I asked Jan over the last weekend if she thought that we were trying to make up for something that we felt we may have been cheated out of during our childhood. We both grew up in lower middle class families and each of us had two siblings. That generally meant that luxuries were cut to a bare minimum. In my household, soda was a luxury and bottled six packs were bought rarely and severely rationed. I think I was in high school before I was allowed to have a bottle of soda all to myself. My Mom used to get mad at my Dad if he would bring home a full case of Vess, but since this was the poor man's Coca-Cola, she didn't get real upset.
It wasn't only soda. Things like cookies, candy and Little Debbie cakes were seldom bought and doled out like water on a life raft.
There are two tenets that we all carry as we journey from adolescence into adulthood. One is that we want our children to have things better than we did. The second ... is that we're damned well going to make up for all the good shit we didn't get when we were kids.

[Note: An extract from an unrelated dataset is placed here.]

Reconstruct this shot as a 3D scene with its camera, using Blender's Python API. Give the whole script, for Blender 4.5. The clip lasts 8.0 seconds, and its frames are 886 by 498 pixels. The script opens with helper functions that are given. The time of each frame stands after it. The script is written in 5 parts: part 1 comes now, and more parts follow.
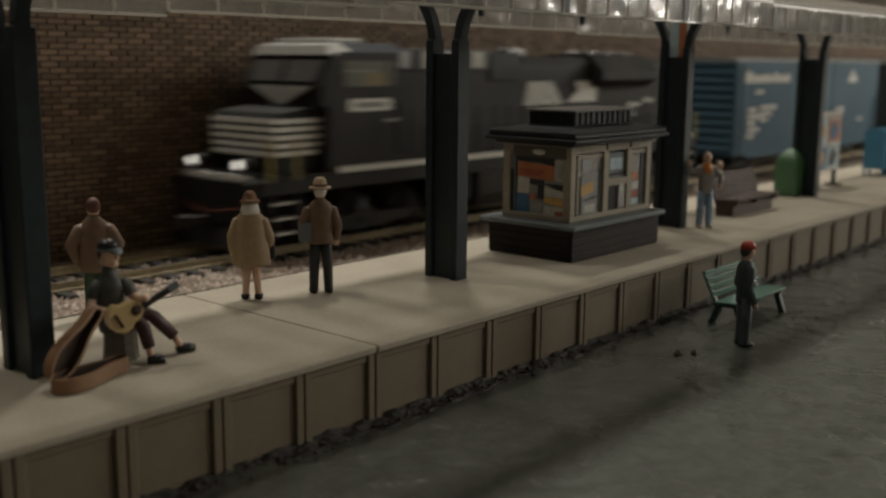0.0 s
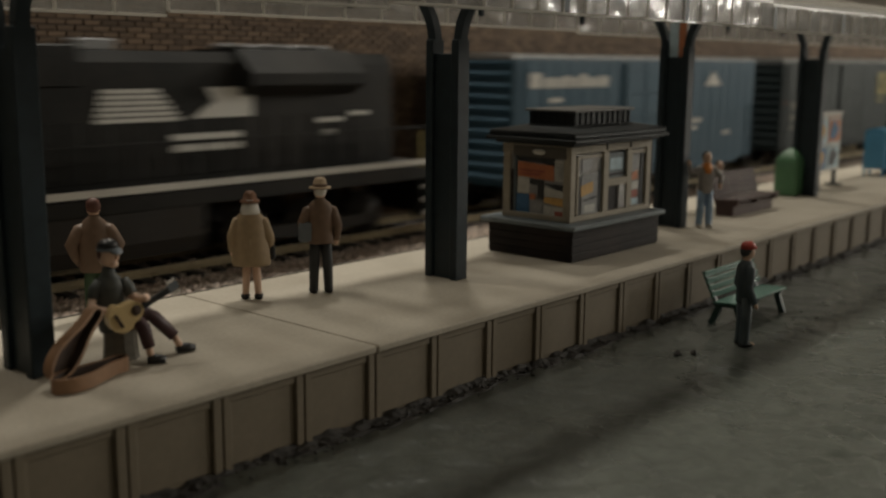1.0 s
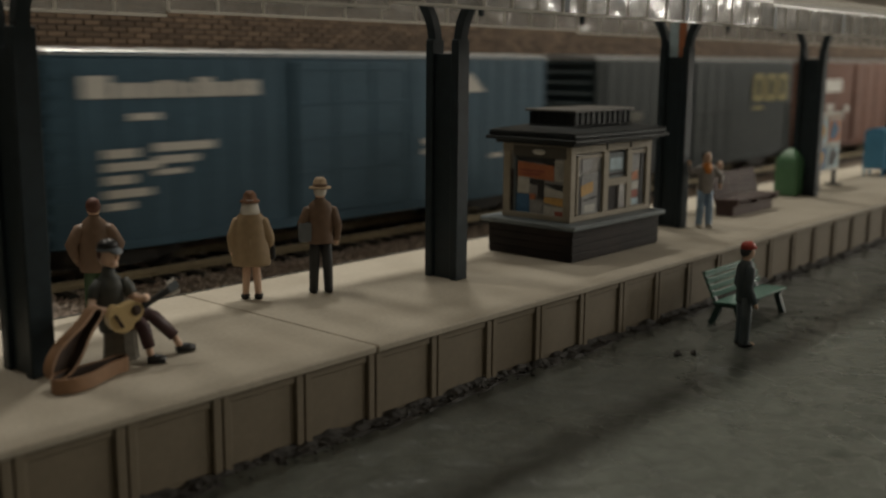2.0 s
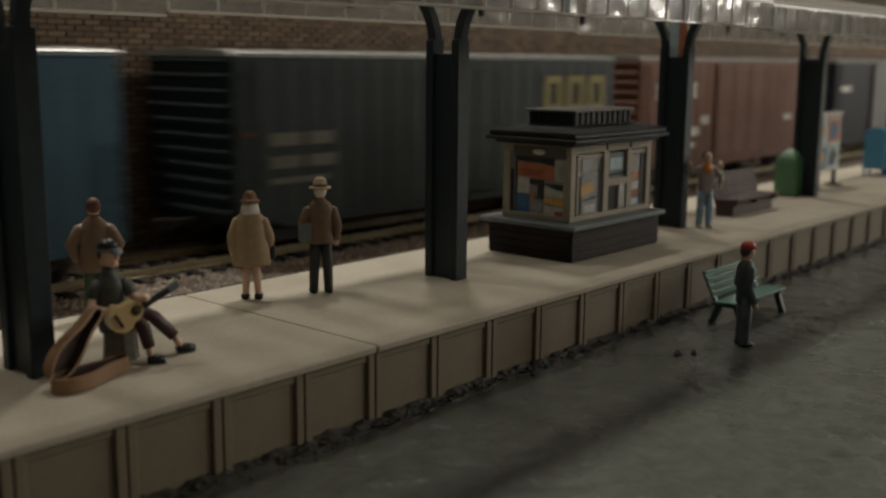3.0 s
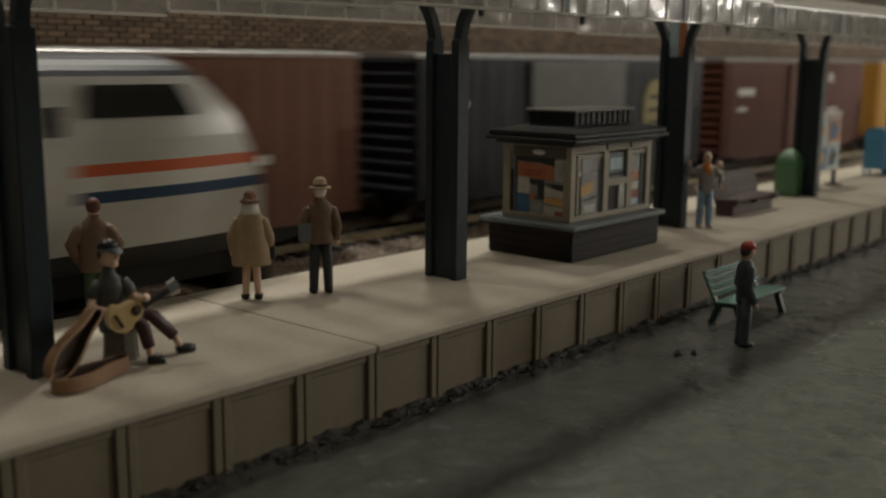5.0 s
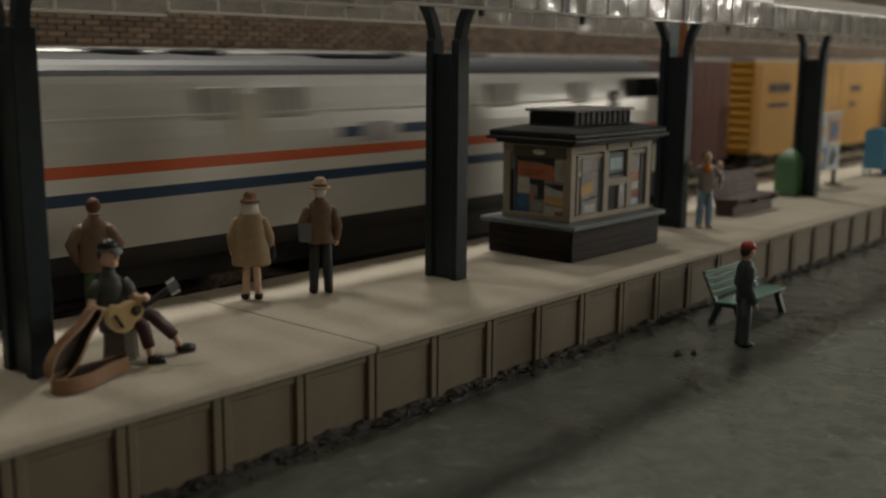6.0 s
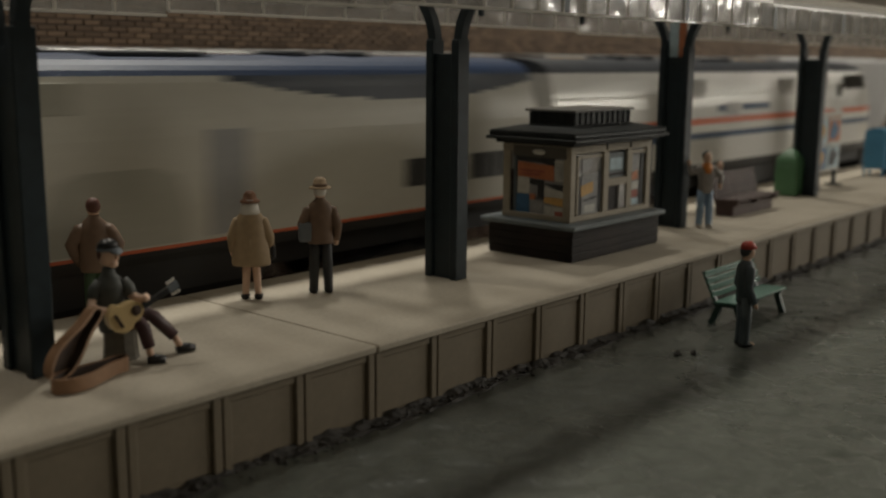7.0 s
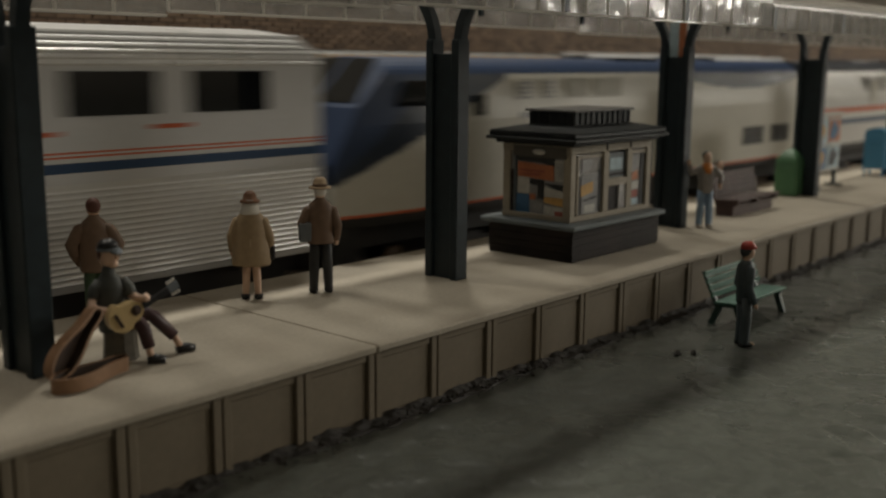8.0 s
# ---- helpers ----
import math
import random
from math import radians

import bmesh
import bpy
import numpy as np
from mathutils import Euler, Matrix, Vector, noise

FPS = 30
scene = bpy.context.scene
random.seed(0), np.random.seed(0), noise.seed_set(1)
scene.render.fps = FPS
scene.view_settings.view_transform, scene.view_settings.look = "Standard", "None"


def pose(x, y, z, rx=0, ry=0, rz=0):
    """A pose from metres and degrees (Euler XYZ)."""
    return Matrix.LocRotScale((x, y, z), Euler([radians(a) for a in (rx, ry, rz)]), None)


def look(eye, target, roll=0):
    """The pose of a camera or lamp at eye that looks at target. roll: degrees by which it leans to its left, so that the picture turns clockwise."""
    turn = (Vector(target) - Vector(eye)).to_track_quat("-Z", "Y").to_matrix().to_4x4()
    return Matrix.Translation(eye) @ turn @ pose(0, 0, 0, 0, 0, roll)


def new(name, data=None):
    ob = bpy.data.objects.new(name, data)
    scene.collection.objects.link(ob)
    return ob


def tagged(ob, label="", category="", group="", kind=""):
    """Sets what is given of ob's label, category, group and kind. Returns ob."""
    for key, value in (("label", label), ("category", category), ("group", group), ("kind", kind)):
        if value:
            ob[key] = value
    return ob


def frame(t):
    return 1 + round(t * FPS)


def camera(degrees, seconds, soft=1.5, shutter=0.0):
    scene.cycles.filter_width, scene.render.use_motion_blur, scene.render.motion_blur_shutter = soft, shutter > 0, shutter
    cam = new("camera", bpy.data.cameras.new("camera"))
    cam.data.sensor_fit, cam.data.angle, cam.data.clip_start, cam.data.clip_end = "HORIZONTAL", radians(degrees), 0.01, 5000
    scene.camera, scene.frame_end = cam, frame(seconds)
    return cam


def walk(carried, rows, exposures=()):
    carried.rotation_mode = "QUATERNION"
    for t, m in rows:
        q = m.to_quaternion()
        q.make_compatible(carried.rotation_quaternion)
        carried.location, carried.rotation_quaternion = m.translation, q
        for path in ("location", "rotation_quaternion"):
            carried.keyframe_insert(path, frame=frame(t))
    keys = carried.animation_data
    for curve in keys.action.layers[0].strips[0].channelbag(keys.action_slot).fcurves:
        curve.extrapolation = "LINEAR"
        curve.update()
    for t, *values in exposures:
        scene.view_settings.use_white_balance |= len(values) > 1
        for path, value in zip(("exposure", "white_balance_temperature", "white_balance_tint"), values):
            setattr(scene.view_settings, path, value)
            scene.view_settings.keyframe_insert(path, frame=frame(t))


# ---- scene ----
# A model railway in 1:87: all lengths below are in millimetres and go through MM.
MM = 0.001
cam = camera(46.32, 8.0, soft=2.2, shutter=0.9)
cam.data.dof.use_dof, cam.data.dof.focus_distance, cam.data.dof.aperture_fstop = True, 0.18, 24.0
EYE = Vector((0.0, -106.45, 42.17))
YAW, PITCH, ROLL = radians(48.84), radians(10.345), 0.5
AIM = EYE + 200 * Vector((math.sin(YAW) * math.cos(PITCH), math.cos(YAW) * math.cos(PITCH), -math.sin(PITCH)))
VIEW = look(EYE * MM, AIM * MM, ROLL)
walk(cam, [(0.0, VIEW), (8.0, VIEW)], exposures=[(0.0, 0.0), (8.0, 0.0)])

# ---- light: a room with five lamps: two beyond the wall of the layout, two down the aisle, one over the room ----
world = bpy.data.worlds.new("room_air")
scene.world = world
world.use_nodes = True
world.node_tree.nodes["Background"].inputs[0].default_value = (1.0, 0.86, 0.68, 1)
world.node_tree.nodes["Background"].inputs[1].default_value = 0.02


def area_lamp(name, eye, target, size, watts, colour):
    data = bpy.data.lights.new(name, "AREA")
    data.shape, data.size, data.energy, data.color = "DISK", size * MM, watts, colour
    ob = new(name, data)
    ob.matrix_world = look(Vector(eye) * MM, Vector(target) * MM)
    return ob


WARM = (1.0, 0.945, 0.83)
area_lamp("ceiling_lamp_back", (10, 425, 1030), (140, 20, 0), 105, 3.4, WARM)
area_lamp("ceiling_lamp_back_east", (540, 410, 1000), (330, 0, 0), 105, 6.2, WARM)
area_lamp("ceiling_lamp_aisle_north", (1350, -260, 290), (200, 60, 20), 180, 2.0, WARM)
area_lamp("ceiling_lamp_aisle_south", (1350, -640, 230), (200, 60, 20), 180, 1.9, WARM)
area_lamp("ceiling_lamp_room", (1000, -620, 540), (200, 60, 20), 240, 1.35, WARM)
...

Sometimes there's a one to one correlation. My parents always yelled at me for using too much toilet paper. I can still imagine them sitting there listening to me rolling paper off the holder after I used the bathroom and gritting their teeth, knowing that I couldn't possibly need that much paper to wipe my butt. Now I use as much paper as I want and unconsciously flip them off as I go through roll after roll. Ha! How do you like that Ma?
For the most part, there is probably little or no correlation between what we thought we lacked as kids and how we make up for it. Did I buy that Camaro because I didn't get the slot car set that I wanted in 6th grade? Only my psychiatrist knows for sure.
I never really try to over-analyze why I buy stuff. I get things because I want them and I can afford to buy them ... for the most part. If I'm buying or doing something because I'm pissed off that it never happened during my childhood, well I really don't want to think about that. I'm screwed up enough as it stands.
Almost totally off subject, and a topic that has been beat to death many times over, how many words are used to describe a carbonated beverage and why? I grew up in southern Missouri, and a carbonated beverage was always called pop. Here in northern Illinois, it's either pop or soda. Some places in the south, it's called Coke, or dope. When we were in the southwest this last summer, I always asked for a Coke with my meal. In a few places, the server asked me what kind? Pepsi or RC?
I don't believe there are too many products that have such widely varied generic names. And they all seem to be regional. One of life's little mysteries.